Así se expresaba este gran pensador, que bien puede ser considerado como providencial vidente de la causa de la salvación de España.
No nos dejemos alucinar, hermanos e hijos amadísimos, por el momento presente, que se pasa, como han pasado vertiginosamente los momentos pasados de la historia de los pueblos. Lo que interesa es permanecer firmes en la fe, que será la que nos librará del naufragio que han sufrido tantos desgraciados pueblos, que, al perder la fe católica, lo perdieron todo. Al tratar de estribar en poderes meramente humanos, vinieron a experimentar que son éstos cañas frágiles que fácilmente se quiebran.

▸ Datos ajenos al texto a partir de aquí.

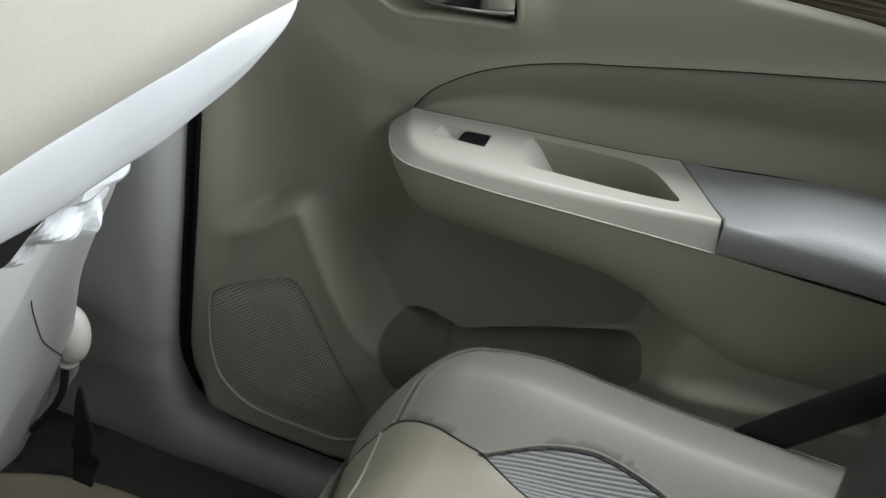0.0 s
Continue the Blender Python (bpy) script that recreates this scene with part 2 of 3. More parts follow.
def sheet(name, mat, shape, size, outline, holes=(), cell=0.003, rim=(0, 0.003, 0), parent=None, label=""):
    """A moulded sheet over a plan (p, q): shape(p, q) gives its points in the world; its edge follows the outline and the
    holes exactly and turns back by rim, so that the sheet has thickness."""
    (p0, p1), (q0, q1) = size
    nx, ny = int(round((p1 - p0) / cell)) + 1, int(round((q1 - q0) / cell)) + 1
    G = np.stack(np.meshgrid(np.linspace(p0, p1, nx), np.linspace(q0, q1, ny), indexing="ij"), -1).reshape(-1, 2)
    idx = np.arange(nx * ny).reshape(nx, ny)
    F = np.stack([idx[:-1, :-1], idx[1:, :-1], idx[1:, 1:], idx[:-1, 1:]], -1).reshape(-1, 4)
    C = G[F].mean(1)
    keep = near(outline, C)[2]
    for h in holes:
        keep &= ~near(h, C)[2]
    F = F[keep]
    edges = {}
    for f in F:
        for a, b in zip(f, np.roll(f, -1)):
            edges.setdefault((min(a, b), max(a, b)), []).append((a, b))
    border = [v[0] for v in edges.values() if len(v) == 1]
    bv = np.unique(np.array(border).ravel())
    pts = G[bv]
    best, spot, _ = near(outline, pts)
    for h in holes:
        d, s, _ = near(h, pts)
        m = d < best
        best[m], spot[m] = d[m], s[m]
    G = G.copy()
    G[bv] = spot
    used = np.unique(F.ravel())
    new_id = -np.ones(len(G), int)
    new_id[used] = np.arange(len(used))
    V = shape(G[used, 0], G[used, 1])
    faces = [tuple(f) for f in new_id[F]]
    bn = new_id[bv]
    back = {int(b): len(V) + k for k, b in enumerate(bn)}
    V = np.vstack([V, V[bn] + np.array(rim)])
    for a, b in border:
        a, b = int(new_id[a]), int(new_id[b])
        faces.append((b, a, back[a], back[b]))
    return mesh_part(name, V, faces, mat, parent, label)


def loft(name, mat, rows, parent=None, label="", closed=False, caps=False):
    """A skin through rows of points, each row as long as the others; closed: each row is a ring."""
    R = [np.asarray(r, float) for r in rows]
    n = len(R[0])
    V = np.vstack(R)
    faces = []
    for i in range(len(R) - 1):
        for j in range(n if closed else n - 1):
            k = (j + 1) % n
            faces.append((i * n + j, i * n + k, (i + 1) * n + k, (i + 1) * n + j))
    if caps:
        faces += [tuple(range(n)), tuple(range((len(R) - 1) * n, len(R) * n))]
    return mesh_part(name, V, faces, mat, parent, label)


def tube(name, mat, pts, r, parent=None, label="", sides=8):
    P = np.asarray(pts, float)
    T = np.gradient(P, axis=0)
    T /= np.linalg.norm(T, axis=1)[:, None] + 1e-12
    rows = []
    for p, t in zip(P, T):
        a = np.cross(t, (0.31, 0.17, 0.93))
        a /= np.linalg.norm(a)
        b = np.cross(t, a)
        rows.append([p + r * (math.cos(k) * a + math.sin(k) * b) for k in np.linspace(0, 2 * math.pi, sides, endpoint=False)])
    return loft(name, mat, rows, parent, label, True, True)


def block(name, mat, lo, hi, bevel=0.004, parent=None, label="", seg=3):
    bm = bmesh.new()
    bmesh.ops.create_cube(bm, size=1)
    lo, hi = Vector(lo), Vector(hi)
    for v in bm.verts:
        v.co = (lo + hi) / 2 + Vector([v.co[i] * (hi[i] - lo[i]) for i in range(3)])
    if bevel:
        bmesh.ops.bevel(bm, geom=bm.edges[:], offset=bevel, segments=seg, affect="EDGES", profile=0.5)
    return part(name, bm, mat, parent, label)


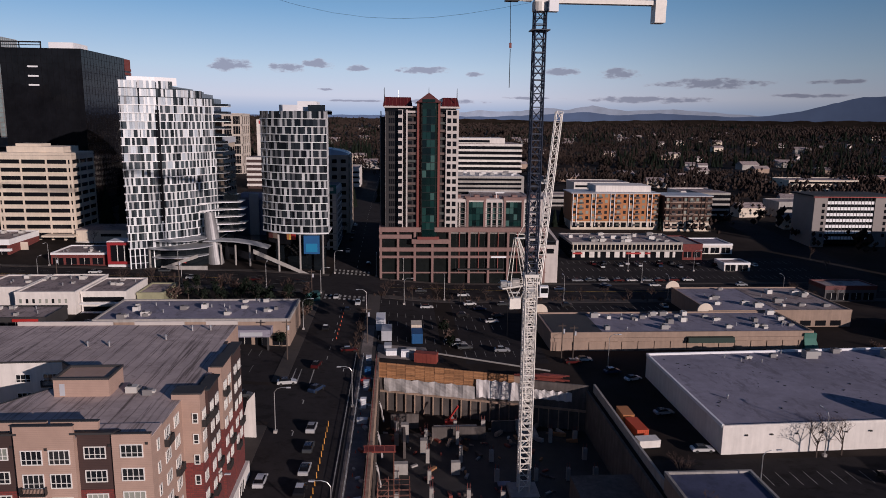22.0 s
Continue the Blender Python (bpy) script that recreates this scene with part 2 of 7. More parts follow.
def brickwork(name, a, b_, mortar):
    m = bpy.data.materials.new(name)
    m.use_nodes = True
    n, l = m.node_tree.nodes, m.node_tree.links
    b = n["Principled BSDF"]
    b.inputs["Roughness"].default_value = 0.9
    tc = n.new("ShaderNodeTexCoord")
    sp = n.new("ShaderNodeSeparateXYZ")
    l.new(tc.outputs["Object"], sp.inputs[0])
    ad = n.new("ShaderNodeMath")
    l.new(sp.outputs["X"], ad.inputs[0])
    l.new(sp.outputs["Y"], ad.inputs[1])
    cb = n.new("ShaderNodeCombineXYZ")
    l.new(ad.outputs[0], cb.inputs[0])
    l.new(sp.outputs["Z"], cb.inputs[1])
    t = n.new("ShaderNodeTexBrick")
    t.inputs["Scale"].default_value = 1.0
    t.inputs["Brick Width"].default_value, t.inputs["Row Height"].default_value, t.inputs["Mortar Size"].default_value = 0.6, 0.3, 0.03
    t.inputs["Color1"].default_value, t.inputs["Color2"].default_value, t.inputs["Mortar"].default_value = (*a, 1), (*b_, 1), (*mortar, 1)
    l.new(cb.outputs[0], t.inputs["Vector"])
    l.new(t.outputs["Color"], b.inputs["Base Color"])
    return m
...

Pongamos nuestra confianza en Dios, mantengamos íntegra nuestra fe, conservemos intacto nuestro depósito, y no dudemos que podremos, un día no lejano, repetir las palabras del santo Apóstol (II Ad Tim., IV – 7 y sig.):
«He guardado la fe; nada me resta sino recibir la corona de la victoria que me está reservada, que me dará el Señor en aquel día, como justo Juez, y no sólo a mí, sino también a los que, llenos de fe, desean su venida».
Pidiendo para todos, venerables hermanos y amados hijos, la perseverancia en la fe, os enviamos muy de corazón nuestra bendición pastoral.
1947.– † El Cardenal Arzobispo de Sevilla.
(Del Boletín Oficial Eclesiástico del Arzobispado de Sevilla, del 10 de Septiembre de 1947).